A popular illustrator of children's books, Patrice Barton, uses sketching to get her work projects off the ground. Defining the storyline from the pages sent by the publisher, Barton envisions how the story would look and begins drawing on paper, adding overlays and colour ideas to create the look she wants. Her drawings are intricate, the lines evincing delightful emotion and action.

When Barton has a suitable number of sketches prepared, she scans her work into her computer and also uses a drawing tablet for her illustrations. She uses Corel® Painter Essentials 4 to produce her wonderful artwork.

Patrice Barton's Cover Illustration in "Mine!" with Author Shutta Crum, Knopf 2011
"Mine!" by Shutta Crum and Patrice Barton, Knopf Books for Young Readers, 2011    

Also finding the pencil is the place to begin is Victor Kerlow. The professional illustrator is a contributor to many prominent publications such as the New York Times, The New Yorker, and many others. "If I am not working in my studio, I'm probably walking around the city [New York] drawing in a 6" x 8" drawing pad that I keep jammed in my pocket at all times," Kerlow said in the Winter 2011 Strathmore Artist Newsletter (Vol. 10, Issue 1). A prolific sketcher, Kerlow added that "right now I am in the process of filling up my 225th drawing pad." That's a lot of sketching!

Kerlow also uses him computer to initiate and complete his drawings, but finds the finished product not quite to his liking. "It is always difficult to create a convincingly 'real' drawing digitally," the artist mentioned. "So for the most part, I let the computer assist in fixing small mistakes as opposed to using it for the entire drawing production."


Once the skills of drawing are in place, the digital technology does play a solid role.
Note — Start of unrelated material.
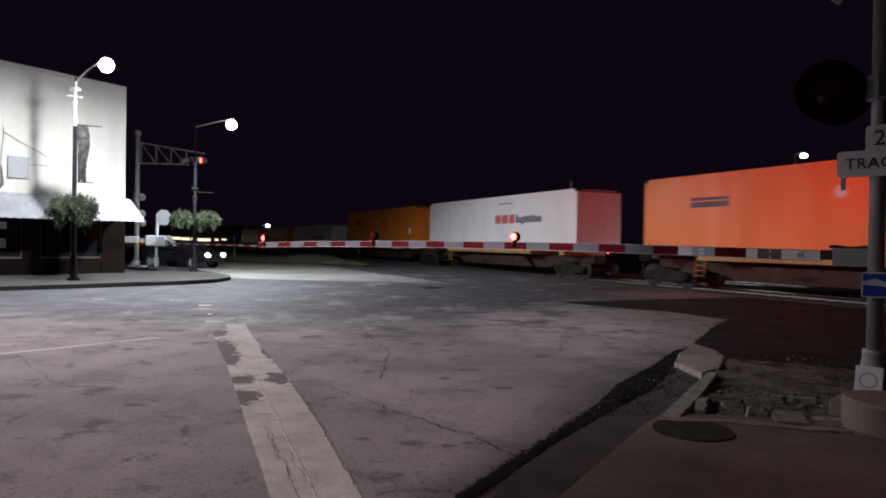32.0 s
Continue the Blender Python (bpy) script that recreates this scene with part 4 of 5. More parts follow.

To get a feel for the computer pen and screen as a medium, there are a few free and affordable programs to try.

Giving it a try myself, I have a Genius drawing tablet with pen, and purchased Corel® Painter Essentials 4. The program was reasonably priced at about $60. I'm not handy with the tools yet, but have made a few drawings and a logo. More practice will certainly make a difference. Corel® has several other professional programs to suit any artist's needs and free 30-day trials.

Download a free copy of Google Sketchup to draw 3-D and models, and try GIMP, a free software program to rival professional drawing, painting and photo editing programs.

Logo by Susanna McLeod 2011    

The best advice of many is to enjoy the process, no matter what your tools or style may be. Go ahead. Create. Have fun.

Happy drawing... um, cartooning... er, illustrating!